Maternity sensitivity
> Central concept - levels of maternity responsiveness and sensitivity create attachment bond
Evolutionary sense, adaptive - sensitive parenting leads to fulfilment of needs
Infants are uncomfortable if parents unresponsive - still face technique
Ainsworth (1967)
Bowlby was more concerned with making and breaking of attachments, Ainsworth interested in quality of attachments
Ganda tribe of Uganda > multiple attachments.
He returned to the US to study patterns of attachments and created a classifications of attachment types/patterns
Strange situation (Ainsworth and Wittig, 1969)
Used to assess infant’s attachment relationship. A brief, structured laboratory test based on home based observations of attachment relationship
Procedure:
> Mother and baby in room alone (3 mins)
> Stranger enters and talks to baby and mother (3 minutes)
> Mother leaves, baby and stranger alone (3 minutes)
> Mother returns, stranger leaves. Mother comforts child if needed and withdraws to chair (3 mins)
> Mother leaves, baby alone (3 mins)
> Stranger returns to comfort baby then settle in chair (3 mins)
> Mother returns, stranger leaves. (3 mins)

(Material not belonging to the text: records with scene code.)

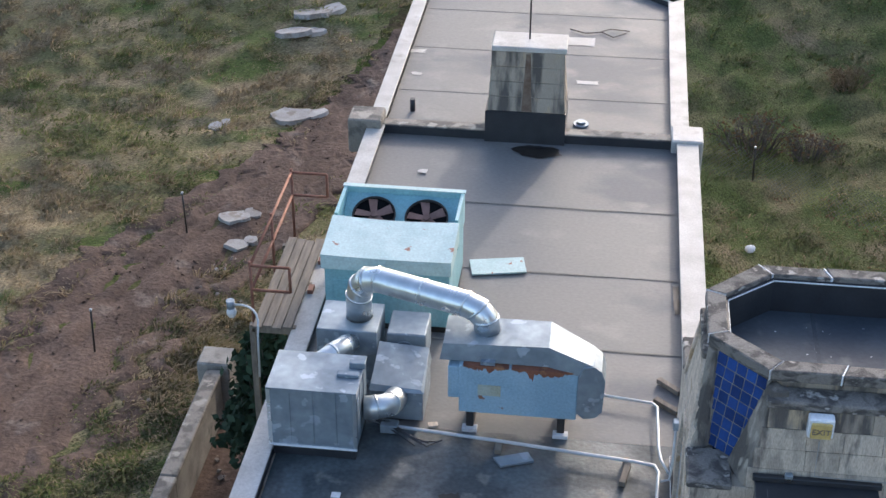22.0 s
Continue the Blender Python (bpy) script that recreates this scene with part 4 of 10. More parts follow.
M_WBRICK = white_brick_mat()
setting("wall_white", bbox(-8.2, -7.86, -9.0, 8.0, 9.78, 11.5), M_WBRICK, "white painted brick parapet wall", "wall")
setting("wall_white_base", bbox(-8.22, -7.82, -9.0, 8.02, 9.0, 9.78), M_ROOF, "membrane-covered foot of the parapet wall", "wall")
cope = setting("coping_white_wall", bbox(-8.36, -7.70, -9.0, 8.06, 11.5, 11.58, 0.015), mat("tan_tile_coping", (0.50, 0.43, 0.36), (0.42, 0.36, 0.30), 0.7, 2, 30, 0.1), "tan clay coping of the white wall", "coping")
setting("coping_white_wall_top", bbox(-8.34, -7.78, -9.0, 8.04, 11.584, 11.62), M_WHITE, "pale top of the wall coping", "coping")
setting("termination_bar", bbox(-7.815, -7.80, -9.0, 8.0, 9.76, 9.79), M_ZINC, "pale flashing strip", "flashing")
setting("wall_white_low", bbox(-8.4, -8.05, 8.5, 15.0, 9.2, 10.1), M_WBRICK, "lower white brick parapet", "wall")
setting("coping_white_low", bbox(-8.5, -7.95, 8.45, 15.0, 10.1, 10.18, 0.015), M_WHITE, "pale coping", "coping")
part_ = thing("roof_duct_unit", "boxy galvanised roof fan unit with an insulated duct", "roof fan")
part("curb", bbox(-5.18, -4.46, 1.28, 1.92, 9.18, 9.48), M_RUBBER, part_)
part("fan_box", bbox(-5.24, -4.40, 1.22, 1.98, 9.48, 9.98, 0.015), M_GALV_BOX, part_, "dented galvanised box")
part("side_panel", bbox(-4.47, -4.392, 1.3, 2.95, 9.5, 9.97, 0.01), M_PIPEW, part_, "pale weathered side panel")
part("lid", bbox(-5.2, -4.46, 1.98, 2.95, 9.62, 9.96, 0.02), M_GALV_BOX, part_)
part("duct", bbox(-5.1, -4.45, 2.95, 4.5, 9.74, 10.02, 0.03, 2), M_ZINC, part_, "pale wrapped duct")
part("duct_bend", bbox(-5.1, -2.6, 4.5, 5.1, 9.74, 10.04, 0.03, 2), M_ZINC, part_)
part("duct_side", bbox(-4.44, -2.62, 4.46, 4.499, 9.7, 10.02), M_PALEBLUE, part_, "blue-grey duct side")
for x, y in ((-4.5, 4.4), (-4.95, 4.4), (-3.2, 4.6)):
    part("duct_leg", bbox(x - 0.02, x + 0.02, y - 0.02, y + 0.02, 9.22, 9.75), M_STEEL, part_)
part("sleeper", bbox(-5.05, -4.4, 4.3, 4.5, 9.2, 9.26), M_STONE_PALE, part_)
bm = bmesh.new()
blob(bm, [(-2.8, 0.35), (-2.0, 0.6), (-1.2, 1.1), (-0.6, 1.9), (-1.6, 2.4), (-2.5, 2.6), (-2.9, 2.4), (-2.75, 1.3)], 9.23, 0.15, 6)
M_WET = mat("wet_dark_membrane", (0.050, 0.052, 0.056), (0.036, 0.038, 0.042), 0.16, 1.5, 14, 0.05, rough2=0.3)
tagged(part("puddle", bm, M_WET), "shallow puddle on the flat roof beside the tower", "puddle")
for i, (x, y, r) in enumerate(((-3.7, 0.4, 0.14), (-3.3, 0.6, 0.08), (-6.8, 1.6, 0.12), (-6.2, 0.6, 0.1), (-7.2, 2.6, 0.13), (-6.0, 3.3, 0.1), (-2.2, -0.2, 0.35), (-5.9, 1.2, 0.08))):
    bm = bmesh.new()
    blob(bm, [(x + r * math.cos(a), y + 0.6 * r * math.sin(a)) for a in np.linspace(0, 6.28, 9)[:-1]], 9.226 if y > 0.9 else 9.19, 0.04, i, 2)
    tagged(part("tar_patch", bm, M_TAR), "small black tar blister on the roof", "tar patch", "tar blisters on the west roof")

# ---- north roof ----
RZ = 6.0
setting("building_body", bbox(-6.3, 3.9, 7.3, 31.0, -2.5, RZ - 0.05), M_CONC, "plain building body", "wall")
bm = bmesh.new()
gx_, gy_ = np.linspace(-6.05, 3.95, 60), np.linspace(7.3, 34.9, 130)
g = [[bm.verts.new((x, y, RZ + 0.018 * noise.noise(Vector((x * 0.8, y * 0.8, 1))) + 0.006 * noise.noise(Vector((x * 4, y * 4, 1))))) for x in gx_] for y in gy_]
for a, b in zip(g, g[1:]):
    for i in range(len(gx_) - 1):
        bm.faces.new((a[i], a[i + 1], b[i + 1], b[i])).smooth = True
setting("roof_main", bm, M_ROOF, "black patched roof membrane with dusty stains", "roof")
setting("wing_body", bbox(-6.4, 0.55, 31.0, 45.2, -2.5, RZ - 0.06), M_STONE_PALE, "pale stone wing of the building", "wall")
bm = bmesh.new()
END = [(-6.45, 45.2), (0.5, 45.2), (0.5, 53.4), (-1.3, 55.0), (-4.6, 55.0), (-6.45, 53.4)]
prism(bm, END, -2.5, RZ - 0.06)
setting("wing_end_body", bm, M_STONE_PALE, "pale stone end of the wing", "wall")
bm = bmesh.new()
gx_, gy_ = np.linspace(-6.1, 0.36, 30), np.linspace(34.9, 45.2, 60)
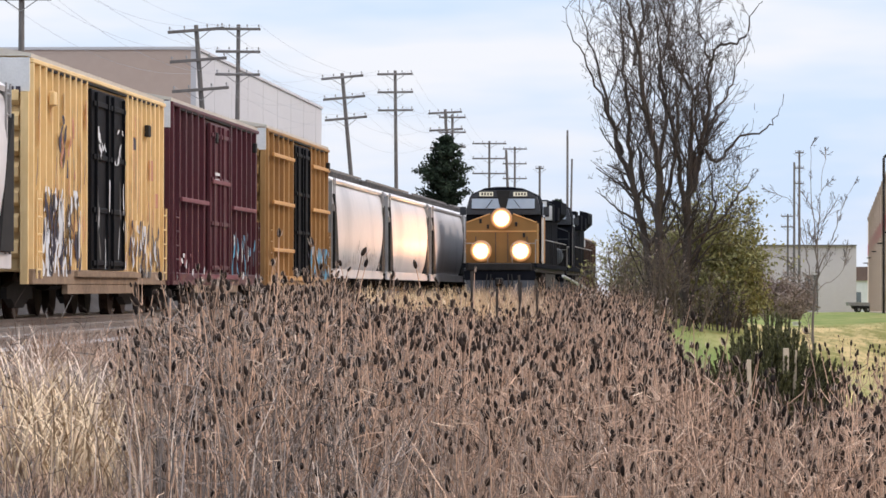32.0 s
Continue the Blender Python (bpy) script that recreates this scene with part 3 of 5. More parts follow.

Categories created based on infant’s reactions
Categories of infant attachment
Type A > infants don’t show distress on separation or on reunion. Avoid physical contact, tend to ignore. Mothers appear psychologically unavailable and fail to meet infants’ needs
Type B> infants use attachment figure as secure base from which to explore. Mothers are sensitive and aware of infants. Infants may be distressed on separation but are easily comforted on reunion
Type C> infants show considerable distress on separation and cannot be comforted on reunion - show resistance to mother. Infants very passive and uninterested, or angry and expressive and may reject mother
Type D> no set pattern. Behaviour is disorganised
After strange situation
> It’s widely used to assess infants’ attachment strategies
Later in childhood an increasing need to assess how attachment develops
Observation of separations could not be used as children were more able to conceal responses, so more complex ways to assess attachment necessary - separation anxiety test
Separation anxiety test (SAT) (Klagsbrun and Bowlby - 1976)
Self-projective test
> Photographs of separation situations shown to a child to elicit an attachment response
> These responses transcribed verbatim and coded. There are now many versions of this test with different emphasises
SAT for middle childhood (adapted by Wright, 1993)
Age range 7-10 years Nine pictures depicting separation situations Child asked: > how do you think the child feels? > Why would the child feel this way? > What would the child do?